═══ Supplied data ═══
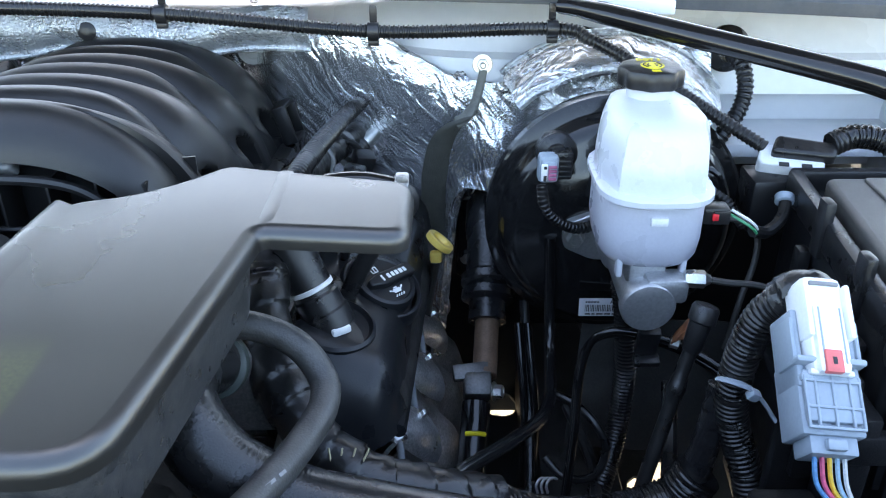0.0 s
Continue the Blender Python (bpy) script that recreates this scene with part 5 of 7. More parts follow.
def build_exhaust():
    t = thing("exhaust_manifold", "rusty exhaust manifold behind dull scalloped heat shields", "exhaust manifold", (-0.04, 0.82, 0.74))
    bm = B()
    tube(bm, [(-0.088, 0.58, 0.785), (-0.083, 0.70, 0.775), (-0.078, 0.85, 0.755), (-0.070, 1.0, 0.735), (-0.06, 1.10, 0.70)], 0.034, 16)
    for y in (0.62, 0.74, 0.86, 0.98):
        tube(bm, [(-0.13, y, 0.83 - 0.07 * (y - 0.6)), (-0.105, y, 0.815 - 0.07 * (y - 0.6)), (-0.095, y + 0.02, 0.785 - 0.07 * (y - 0.6))], 0.026, 12)
    part("casting", bm, M_RUST, t, "rust-brown iron casting")
    # dusty lower shield, and four leaf-shaped lobes riveted on its upper edge
    def notch(y):
        return 0.752 - 0.17 * (y - 0.697)

    def run(pts, v):
        """A point along the polyline pts, eased between its corners."""
        k = min(len(pts) - 2, int(v * (len(pts) - 1)))
        f = v * (len(pts) - 1) - k
        return pts[k].lerp(pts[k + 1], f)

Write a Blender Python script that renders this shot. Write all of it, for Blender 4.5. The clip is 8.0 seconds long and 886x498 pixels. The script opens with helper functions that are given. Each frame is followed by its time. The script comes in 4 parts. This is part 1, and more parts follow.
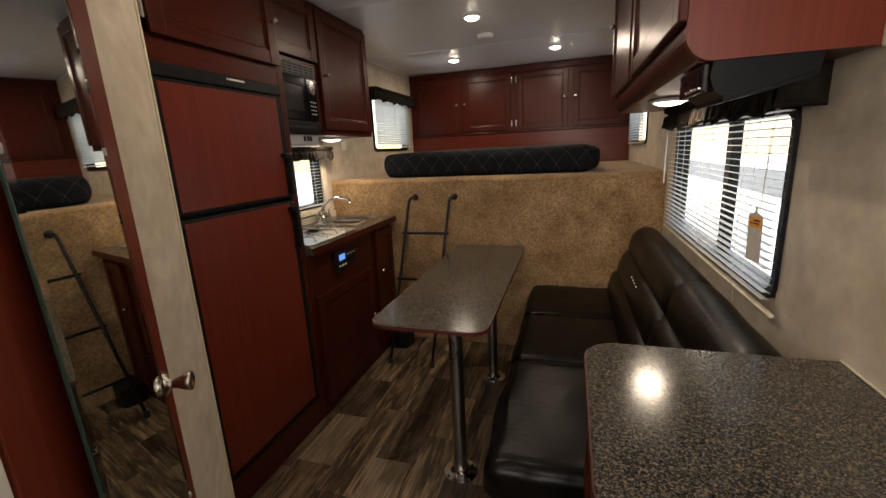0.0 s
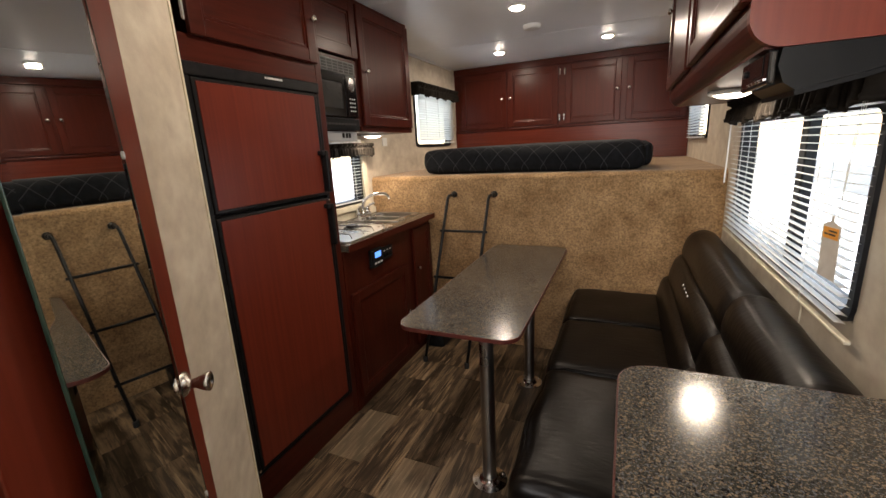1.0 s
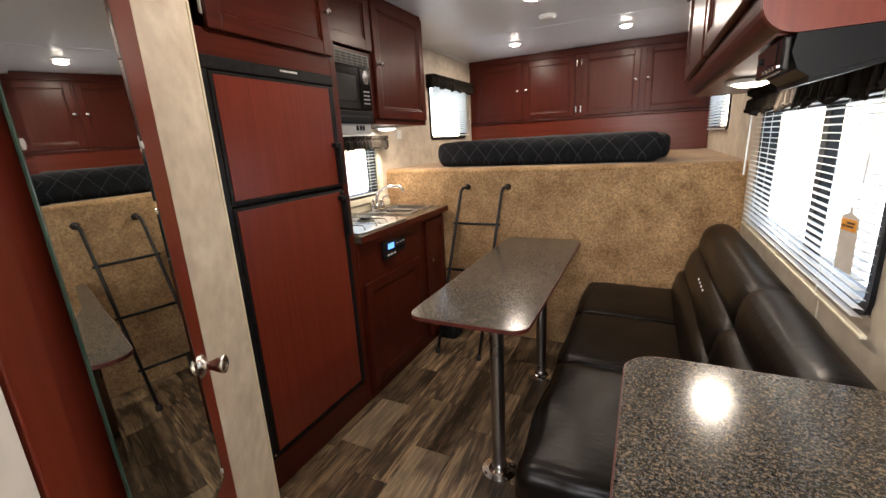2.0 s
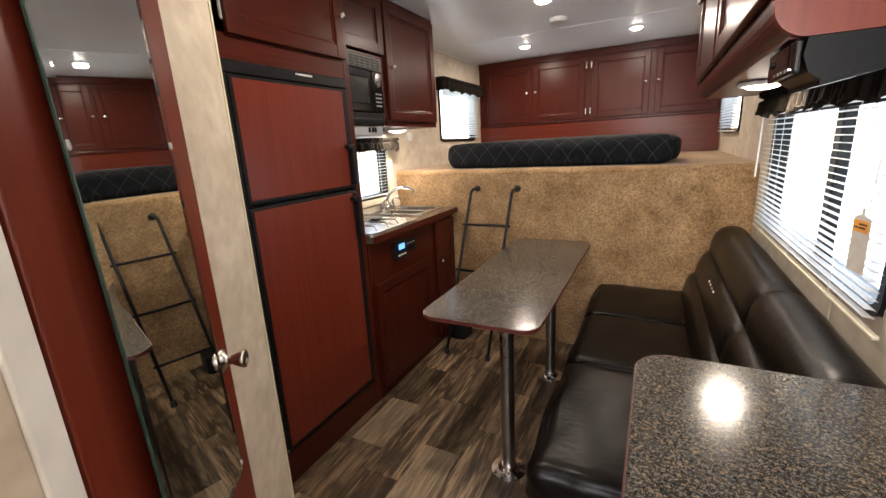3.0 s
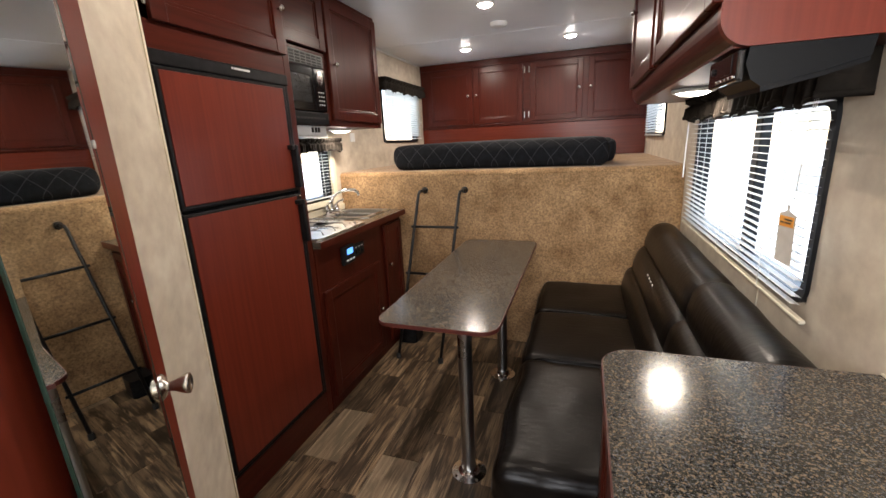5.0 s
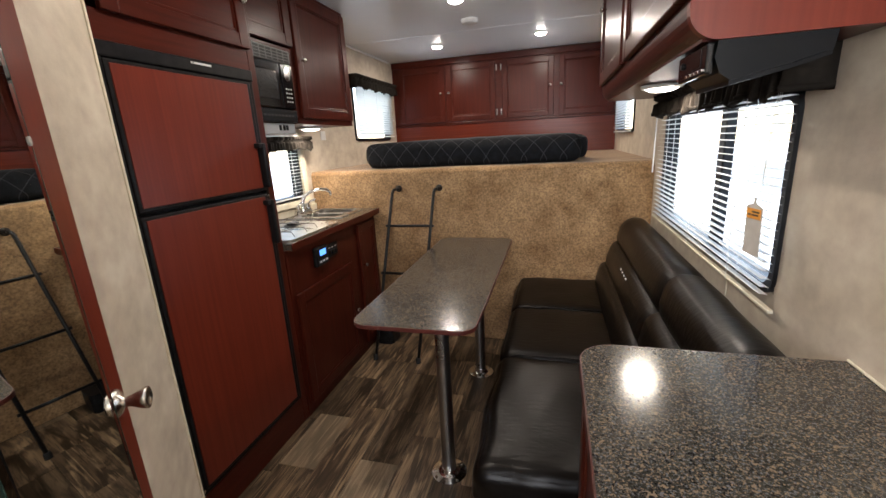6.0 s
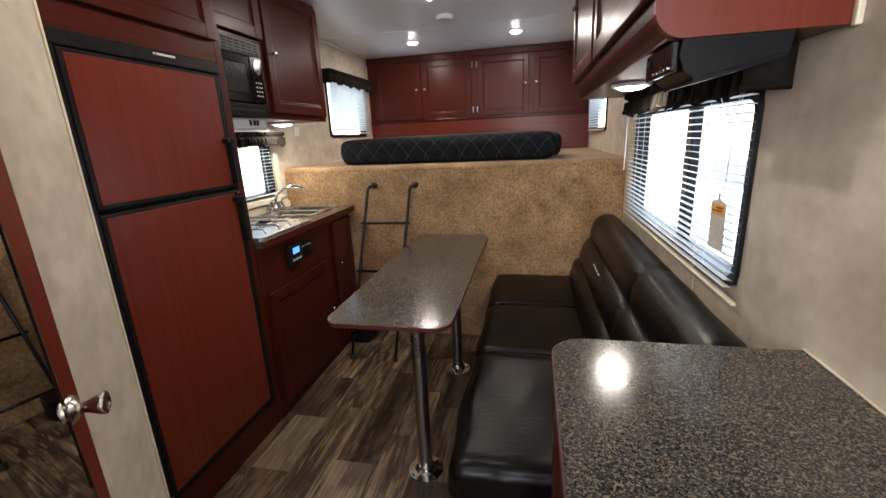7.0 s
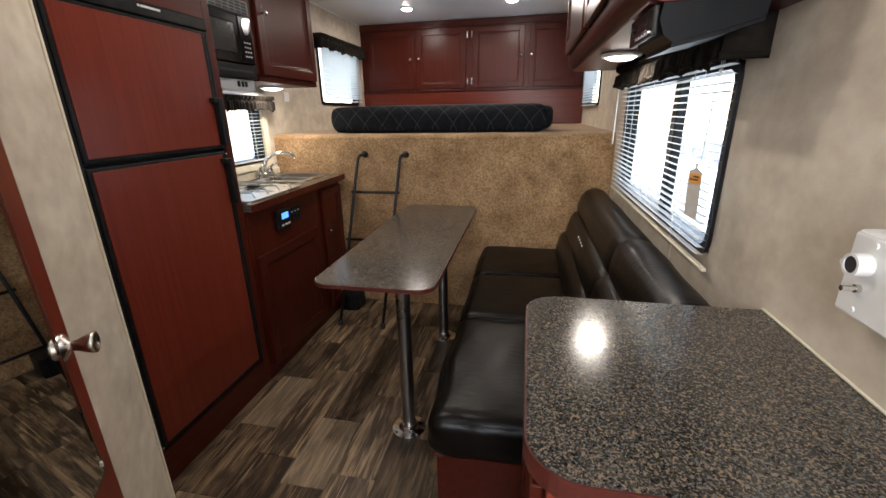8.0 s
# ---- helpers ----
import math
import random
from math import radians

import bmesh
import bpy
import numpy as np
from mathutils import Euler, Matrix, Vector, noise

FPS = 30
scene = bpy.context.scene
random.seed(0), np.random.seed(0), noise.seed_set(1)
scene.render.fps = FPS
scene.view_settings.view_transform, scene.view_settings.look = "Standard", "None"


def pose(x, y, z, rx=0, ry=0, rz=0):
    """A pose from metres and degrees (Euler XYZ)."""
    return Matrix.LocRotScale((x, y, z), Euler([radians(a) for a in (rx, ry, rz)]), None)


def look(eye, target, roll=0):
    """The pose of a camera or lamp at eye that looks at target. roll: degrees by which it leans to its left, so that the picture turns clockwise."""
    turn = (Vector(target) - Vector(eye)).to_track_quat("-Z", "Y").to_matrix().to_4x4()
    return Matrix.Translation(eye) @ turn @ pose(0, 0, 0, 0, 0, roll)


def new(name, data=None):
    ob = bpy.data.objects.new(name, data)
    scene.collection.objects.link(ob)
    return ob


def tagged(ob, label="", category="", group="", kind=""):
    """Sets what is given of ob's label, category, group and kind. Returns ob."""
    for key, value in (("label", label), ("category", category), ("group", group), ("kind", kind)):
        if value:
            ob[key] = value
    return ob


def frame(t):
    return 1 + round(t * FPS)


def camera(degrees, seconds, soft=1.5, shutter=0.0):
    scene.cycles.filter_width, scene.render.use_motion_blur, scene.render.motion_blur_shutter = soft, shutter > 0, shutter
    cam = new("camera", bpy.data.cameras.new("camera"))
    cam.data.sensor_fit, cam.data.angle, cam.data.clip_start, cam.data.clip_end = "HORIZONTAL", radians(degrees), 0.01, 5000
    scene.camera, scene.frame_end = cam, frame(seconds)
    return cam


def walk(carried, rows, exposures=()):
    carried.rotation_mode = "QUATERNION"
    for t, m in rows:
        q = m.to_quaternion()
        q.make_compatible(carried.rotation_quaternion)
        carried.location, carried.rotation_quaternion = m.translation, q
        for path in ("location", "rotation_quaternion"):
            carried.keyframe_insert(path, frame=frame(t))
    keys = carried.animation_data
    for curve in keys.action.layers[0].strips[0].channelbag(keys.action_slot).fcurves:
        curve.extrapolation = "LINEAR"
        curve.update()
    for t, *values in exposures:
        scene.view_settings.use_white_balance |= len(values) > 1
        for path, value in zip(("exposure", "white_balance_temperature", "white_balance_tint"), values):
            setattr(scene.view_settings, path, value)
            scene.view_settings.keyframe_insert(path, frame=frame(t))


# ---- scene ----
═══
= Given exercise =
Print the line containing "keys = carried.animation_data" and every line after it to the end of the records above, exactly as written, and nothing else.

= Expected output =
    keys = carried.animation_data
    for curve in keys.action.layers[0].strips[0].channelbag(keys.action_slot).fcurves:
        curve.extrapolation = "LINEAR"
        curve.update()
    for t, *values in exposures:
        scene.view_settings.use_white_balance |= len(values) > 1
        for path, value in zip(("exposure", "white_balance_temperature", "white_balance_tint"), values):
            setattr(scene.view_settings, path, value)
            scene.view_settings.keyframe_insert(path, frame=frame(t))


# ---- scene ----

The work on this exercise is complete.